Transcribe the lines below verbatim, skipping the images.

Data segment:
★ ★ ★

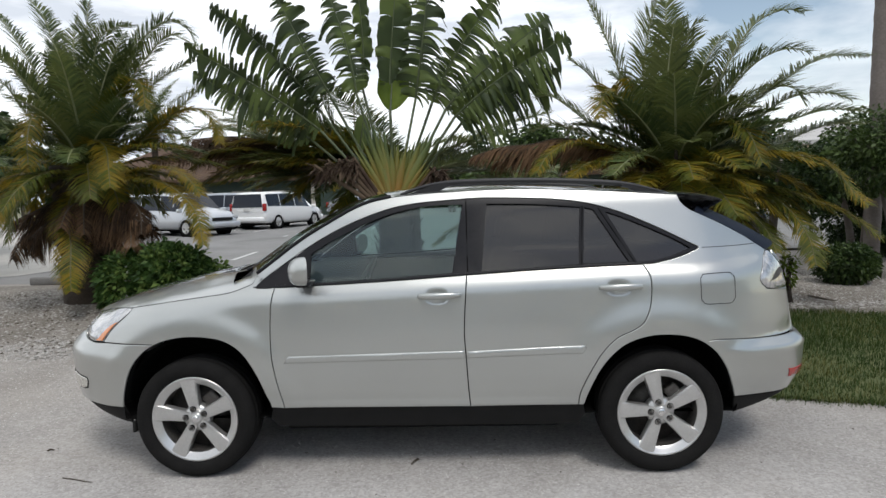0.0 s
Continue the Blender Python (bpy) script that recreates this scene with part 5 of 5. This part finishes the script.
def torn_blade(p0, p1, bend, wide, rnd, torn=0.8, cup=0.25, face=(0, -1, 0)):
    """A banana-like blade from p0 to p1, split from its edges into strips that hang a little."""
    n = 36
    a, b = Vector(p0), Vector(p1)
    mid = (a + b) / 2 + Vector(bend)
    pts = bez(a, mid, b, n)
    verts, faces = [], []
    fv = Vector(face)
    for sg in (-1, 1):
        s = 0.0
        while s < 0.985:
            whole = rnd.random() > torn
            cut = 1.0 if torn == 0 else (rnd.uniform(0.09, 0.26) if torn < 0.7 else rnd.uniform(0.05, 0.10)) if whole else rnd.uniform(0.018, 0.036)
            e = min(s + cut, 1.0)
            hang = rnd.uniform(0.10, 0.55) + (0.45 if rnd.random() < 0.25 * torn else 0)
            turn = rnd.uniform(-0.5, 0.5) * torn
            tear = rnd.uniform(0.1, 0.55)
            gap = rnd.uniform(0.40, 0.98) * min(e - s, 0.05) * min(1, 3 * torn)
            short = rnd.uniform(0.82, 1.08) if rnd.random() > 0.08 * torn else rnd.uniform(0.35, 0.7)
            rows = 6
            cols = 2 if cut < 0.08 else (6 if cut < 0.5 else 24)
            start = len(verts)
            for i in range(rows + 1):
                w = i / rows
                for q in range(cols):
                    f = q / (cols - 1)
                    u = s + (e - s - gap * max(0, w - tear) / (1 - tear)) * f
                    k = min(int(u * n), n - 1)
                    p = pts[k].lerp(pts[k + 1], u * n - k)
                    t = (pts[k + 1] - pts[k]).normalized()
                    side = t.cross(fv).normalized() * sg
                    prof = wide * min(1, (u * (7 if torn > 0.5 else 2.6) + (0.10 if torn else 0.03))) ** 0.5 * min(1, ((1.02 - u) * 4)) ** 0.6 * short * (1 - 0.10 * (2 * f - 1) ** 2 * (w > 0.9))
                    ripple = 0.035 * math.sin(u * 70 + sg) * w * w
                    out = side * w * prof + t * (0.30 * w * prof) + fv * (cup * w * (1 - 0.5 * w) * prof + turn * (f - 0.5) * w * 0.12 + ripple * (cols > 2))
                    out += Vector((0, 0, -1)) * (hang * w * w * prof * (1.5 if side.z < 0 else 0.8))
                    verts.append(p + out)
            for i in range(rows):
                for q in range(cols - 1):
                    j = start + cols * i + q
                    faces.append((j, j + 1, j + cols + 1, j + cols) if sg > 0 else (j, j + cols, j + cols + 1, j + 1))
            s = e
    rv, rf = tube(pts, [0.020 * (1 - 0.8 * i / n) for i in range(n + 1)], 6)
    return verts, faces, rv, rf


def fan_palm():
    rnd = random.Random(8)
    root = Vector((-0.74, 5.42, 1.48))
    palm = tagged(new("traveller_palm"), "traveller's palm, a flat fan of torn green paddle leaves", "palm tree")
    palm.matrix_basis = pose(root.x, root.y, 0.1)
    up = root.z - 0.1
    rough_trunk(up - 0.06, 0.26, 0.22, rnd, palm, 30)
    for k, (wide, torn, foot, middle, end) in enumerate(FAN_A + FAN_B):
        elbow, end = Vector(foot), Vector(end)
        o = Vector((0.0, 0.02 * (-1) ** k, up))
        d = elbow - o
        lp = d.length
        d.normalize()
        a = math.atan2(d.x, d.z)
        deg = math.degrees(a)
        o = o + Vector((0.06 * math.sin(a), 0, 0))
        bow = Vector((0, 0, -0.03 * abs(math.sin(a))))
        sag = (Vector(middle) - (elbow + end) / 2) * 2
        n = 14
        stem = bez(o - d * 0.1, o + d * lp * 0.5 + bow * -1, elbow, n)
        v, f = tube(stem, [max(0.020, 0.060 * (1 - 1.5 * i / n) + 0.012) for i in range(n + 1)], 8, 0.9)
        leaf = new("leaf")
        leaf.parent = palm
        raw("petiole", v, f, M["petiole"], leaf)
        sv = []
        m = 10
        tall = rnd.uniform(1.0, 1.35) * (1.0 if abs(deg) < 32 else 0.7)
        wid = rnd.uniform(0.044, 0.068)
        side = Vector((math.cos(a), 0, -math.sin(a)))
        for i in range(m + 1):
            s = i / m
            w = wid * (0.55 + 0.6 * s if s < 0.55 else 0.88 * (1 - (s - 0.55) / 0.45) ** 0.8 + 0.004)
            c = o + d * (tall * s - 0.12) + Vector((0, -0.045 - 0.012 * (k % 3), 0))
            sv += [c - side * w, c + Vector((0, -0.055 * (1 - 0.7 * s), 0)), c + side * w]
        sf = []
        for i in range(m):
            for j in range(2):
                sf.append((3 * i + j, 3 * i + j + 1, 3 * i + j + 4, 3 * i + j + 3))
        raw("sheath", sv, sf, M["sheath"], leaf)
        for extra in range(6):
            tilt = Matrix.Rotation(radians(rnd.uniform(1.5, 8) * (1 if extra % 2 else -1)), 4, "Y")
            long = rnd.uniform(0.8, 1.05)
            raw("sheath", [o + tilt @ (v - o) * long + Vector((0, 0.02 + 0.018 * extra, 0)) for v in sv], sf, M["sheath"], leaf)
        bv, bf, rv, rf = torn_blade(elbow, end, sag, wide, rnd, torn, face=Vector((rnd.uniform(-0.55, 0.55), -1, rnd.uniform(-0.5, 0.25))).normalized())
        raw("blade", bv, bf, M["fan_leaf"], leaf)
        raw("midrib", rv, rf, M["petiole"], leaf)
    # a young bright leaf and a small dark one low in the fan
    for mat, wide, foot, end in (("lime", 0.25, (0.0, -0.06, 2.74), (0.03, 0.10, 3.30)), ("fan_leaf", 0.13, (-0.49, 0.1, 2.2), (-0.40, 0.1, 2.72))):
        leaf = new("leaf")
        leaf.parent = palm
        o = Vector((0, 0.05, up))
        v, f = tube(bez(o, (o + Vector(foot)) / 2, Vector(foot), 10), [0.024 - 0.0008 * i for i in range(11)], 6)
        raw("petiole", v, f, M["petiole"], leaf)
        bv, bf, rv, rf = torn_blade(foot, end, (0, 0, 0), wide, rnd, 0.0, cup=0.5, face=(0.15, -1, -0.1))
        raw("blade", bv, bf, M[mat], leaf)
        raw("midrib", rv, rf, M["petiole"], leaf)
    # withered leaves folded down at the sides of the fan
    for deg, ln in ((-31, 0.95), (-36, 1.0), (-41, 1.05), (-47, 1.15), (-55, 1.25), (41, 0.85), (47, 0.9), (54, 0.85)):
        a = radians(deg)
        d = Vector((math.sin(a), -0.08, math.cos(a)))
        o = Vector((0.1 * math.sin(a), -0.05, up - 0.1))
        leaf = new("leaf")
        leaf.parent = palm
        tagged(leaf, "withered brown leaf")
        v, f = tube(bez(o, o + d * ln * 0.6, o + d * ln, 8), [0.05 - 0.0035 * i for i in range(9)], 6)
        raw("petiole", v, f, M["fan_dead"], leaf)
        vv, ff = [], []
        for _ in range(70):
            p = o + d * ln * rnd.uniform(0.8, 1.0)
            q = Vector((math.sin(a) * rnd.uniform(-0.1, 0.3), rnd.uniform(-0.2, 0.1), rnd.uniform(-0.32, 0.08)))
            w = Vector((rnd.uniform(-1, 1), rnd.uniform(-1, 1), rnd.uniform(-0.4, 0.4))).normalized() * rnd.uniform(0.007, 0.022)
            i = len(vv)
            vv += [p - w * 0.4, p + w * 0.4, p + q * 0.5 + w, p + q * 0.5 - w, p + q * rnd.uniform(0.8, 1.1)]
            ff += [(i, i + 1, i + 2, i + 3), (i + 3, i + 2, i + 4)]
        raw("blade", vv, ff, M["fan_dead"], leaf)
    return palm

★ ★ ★

Task solution:
0.0 s
Continue the Blender Python (bpy) script that recreates this scene with part 5 of 5. This part finishes the script.
def torn_blade(p0, p1, bend, wide, rnd, torn=0.8, cup=0.25, face=(0, -1, 0)):
    """A banana-like blade from p0 to p1, split from its edges into strips that hang a little."""
    n = 36
    a, b = Vector(p0), Vector(p1)
    mid = (a + b) / 2 + Vector(bend)
    pts = bez(a, mid, b, n)
    verts, faces = [], []
    fv = Vector(face)
    for sg in (-1, 1):
        s = 0.0
        while s < 0.985:
            whole = rnd.random() > torn
            cut = 1.0 if torn == 0 else (rnd.uniform(0.09, 0.26) if torn < 0.7 else rnd.uniform(0.05, 0.10)) if whole else rnd.uniform(0.018, 0.036)
            e = min(s + cut, 1.0)
            hang = rnd.uniform(0.10, 0.55) + (0.45 if rnd.random() < 0.25 * torn else 0)
            turn = rnd.uniform(-0.5, 0.5) * torn
            tear = rnd.uniform(0.1, 0.55)
            gap = rnd.uniform(0.40, 0.98) * min(e - s, 0.05) * min(1, 3 * torn)
            short = rnd.uniform(0.82, 1.08) if rnd.random() > 0.08 * torn else rnd.uniform(0.35, 0.7)
            rows = 6
            cols = 2 if cut < 0.08 else (6 if cut < 0.5 else 24)
            start = len(verts)
            for i in range(rows + 1):
                w = i / rows
                for q in range(cols):
                    f = q / (cols - 1)
                    u = s + (e - s - gap * max(0, w - tear) / (1 - tear)) * f
                    k = min(int(u * n), n - 1)
                    p = pts[k].lerp(pts[k + 1], u * n - k)
                    t = (pts[k + 1] - pts[k]).normalized()
                    side = t.cross(fv).normalized() * sg
                    prof = wide * min(1, (u * (7 if torn > 0.5 else 2.6) + (0.10 if torn else 0.03))) ** 0.5 * min(1, ((1.02 - u) * 4)) ** 0.6 * short * (1 - 0.10 * (2 * f - 1) ** 2 * (w > 0.9))
                    ripple = 0.035 * math.sin(u * 70 + sg) * w * w
                    out = side * w * prof + t * (0.30 * w * prof) + fv * (cup * w * (1 - 0.5 * w) * prof + turn * (f - 0.5) * w * 0.12 + ripple * (cols > 2))
                    out += Vector((0, 0, -1)) * (hang * w * w * prof * (1.5 if side.z < 0 else 0.8))
                    verts.append(p + out)
            for i in range(rows):
                for q in range(cols - 1):
                    j = start + cols * i + q
                    faces.append((j, j + 1, j + cols + 1, j + cols) if sg > 0 else (j, j + cols, j + cols + 1, j + 1))
            s = e
    rv, rf = tube(pts, [0.020 * (1 - 0.8 * i / n) for i in range(n + 1)], 6)
    return verts, faces, rv, rf


def fan_palm():
    rnd = random.Random(8)
    root = Vector((-0.74, 5.42, 1.48))
    palm = tagged(new("traveller_palm"), "traveller's palm, a flat fan of torn green paddle leaves", "palm tree")
    palm.matrix_basis = pose(root.x, root.y, 0.1)
    up = root.z - 0.1
    rough_trunk(up - 0.06, 0.26, 0.22, rnd, palm, 30)
    for k, (wide, torn, foot, middle, end) in enumerate(FAN_A + FAN_B):
        elbow, end = Vector(foot), Vector(end)
        o = Vector((0.0, 0.02 * (-1) ** k, up))
        d = elbow - o
        lp = d.length
        d.normalize()
        a = math.atan2(d.x, d.z)
        deg = math.degrees(a)
        o = o + Vector((0.06 * math.sin(a), 0, 0))
        bow = Vector((0, 0, -0.03 * abs(math.sin(a))))
        sag = (Vector(middle) - (elbow + end) / 2) * 2
        n = 14
        stem = bez(o - d * 0.1, o + d * lp * 0.5 + bow * -1, elbow, n)
        v, f = tube(stem, [max(0.020, 0.060 * (1 - 1.5 * i / n) + 0.012) for i in range(n + 1)], 8, 0.9)
        leaf = new("leaf")
        leaf.parent = palm
        raw("petiole", v, f, M["petiole"], leaf)
        sv = []
        m = 10
        tall = rnd.uniform(1.0, 1.35) * (1.0 if abs(deg) < 32 else 0.7)
        wid = rnd.uniform(0.044, 0.068)
        side = Vector((math.cos(a), 0, -math.sin(a)))
        for i in range(m + 1):
            s = i / m
            w = wid * (0.55 + 0.6 * s if s < 0.55 else 0.88 * (1 - (s - 0.55) / 0.45) ** 0.8 + 0.004)
            c = o + d * (tall * s - 0.12) + Vector((0, -0.045 - 0.012 * (k % 3), 0))
            sv += [c - side * w, c + Vector((0, -0.055 * (1 - 0.7 * s), 0)), c + side * w]
        sf = []
        for i in range(m):
            for j in range(2):
                sf.append((3 * i + j, 3 * i + j + 1, 3 * i + j + 4, 3 * i + j + 3))
        raw("sheath", sv, sf, M["sheath"], leaf)
        for extra in range(6):
            tilt = Matrix.Rotation(radians(rnd.uniform(1.5, 8) * (1 if extra % 2 else -1)), 4, "Y")
            long = rnd.uniform(0.8, 1.05)
            raw("sheath", [o + tilt @ (v - o) * long + Vector((0, 0.02 + 0.018 * extra, 0)) for v in sv], sf, M["sheath"], leaf)
        bv, bf, rv, rf = torn_blade(elbow, end, sag, wide, rnd, torn, face=Vector((rnd.uniform(-0.55, 0.55), -1, rnd.uniform(-0.5, 0.25))).normalized())
        raw("blade", bv, bf, M["fan_leaf"], leaf)
        raw("midrib", rv, rf, M["petiole"], leaf)
    # a young bright leaf and a small dark one low in the fan
    for mat, wide, foot, end in (("lime", 0.25, (0.0, -0.06, 2.74), (0.03, 0.10, 3.30)), ("fan_leaf", 0.13, (-0.49, 0.1, 2.2), (-0.40, 0.1, 2.72))):
        leaf = new("leaf")
        leaf.parent = palm
        o = Vector((0, 0.05, up))
        v, f = tube(bez(o, (o + Vector(foot)) / 2, Vector(foot), 10), [0.024 - 0.0008 * i for i in range(11)], 6)
        raw("petiole", v, f, M["petiole"], leaf)
        bv, bf, rv, rf = torn_blade(foot, end, (0, 0, 0), wide, rnd, 0.0, cup=0.5, face=(0.15, -1, -0.1))
        raw("blade", bv, bf, M[mat], leaf)
        raw("midrib", rv, rf, M["petiole"], leaf)
    # withered leaves folded down at the sides of the fan
    for deg, ln in ((-31, 0.95), (-36, 1.0), (-41, 1.05), (-47, 1.15), (-55, 1.25), (41, 0.85), (47, 0.9), (54, 0.85)):
        a = radians(deg)
        d = Vector((math.sin(a), -0.08, math.cos(a)))
        o = Vector((0.1 * math.sin(a), -0.05, up - 0.1))
        leaf = new("leaf")
        leaf.parent = palm
        tagged(leaf, "withered brown leaf")
        v, f = tube(bez(o, o + d * ln * 0.6, o + d * ln, 8), [0.05 - 0.0035 * i for i in range(9)], 6)
        raw("petiole", v, f, M["fan_dead"], leaf)
        vv, ff = [], []
        for _ in range(70):
            p = o + d * ln * rnd.uniform(0.8, 1.0)
            q = Vector((math.sin(a) * rnd.uniform(-0.1, 0.3), rnd.uniform(-0.2, 0.1), rnd.uniform(-0.32, 0.08)))
            w = Vector((rnd.uniform(-1, 1), rnd.uniform(-1, 1), rnd.uniform(-0.4, 0.4))).normalized() * rnd.uniform(0.007, 0.022)
            i = len(vv)
            vv += [p - w * 0.4, p + w * 0.4, p + q * 0.5 + w, p + q * 0.5 - w, p + q * rnd.uniform(0.8, 1.1)]
            ff += [(i, i + 1, i + 2, i + 3), (i + 3, i + 2, i + 4)]
        raw("blade", vv, ff, M["fan_dead"], leaf)
    return palm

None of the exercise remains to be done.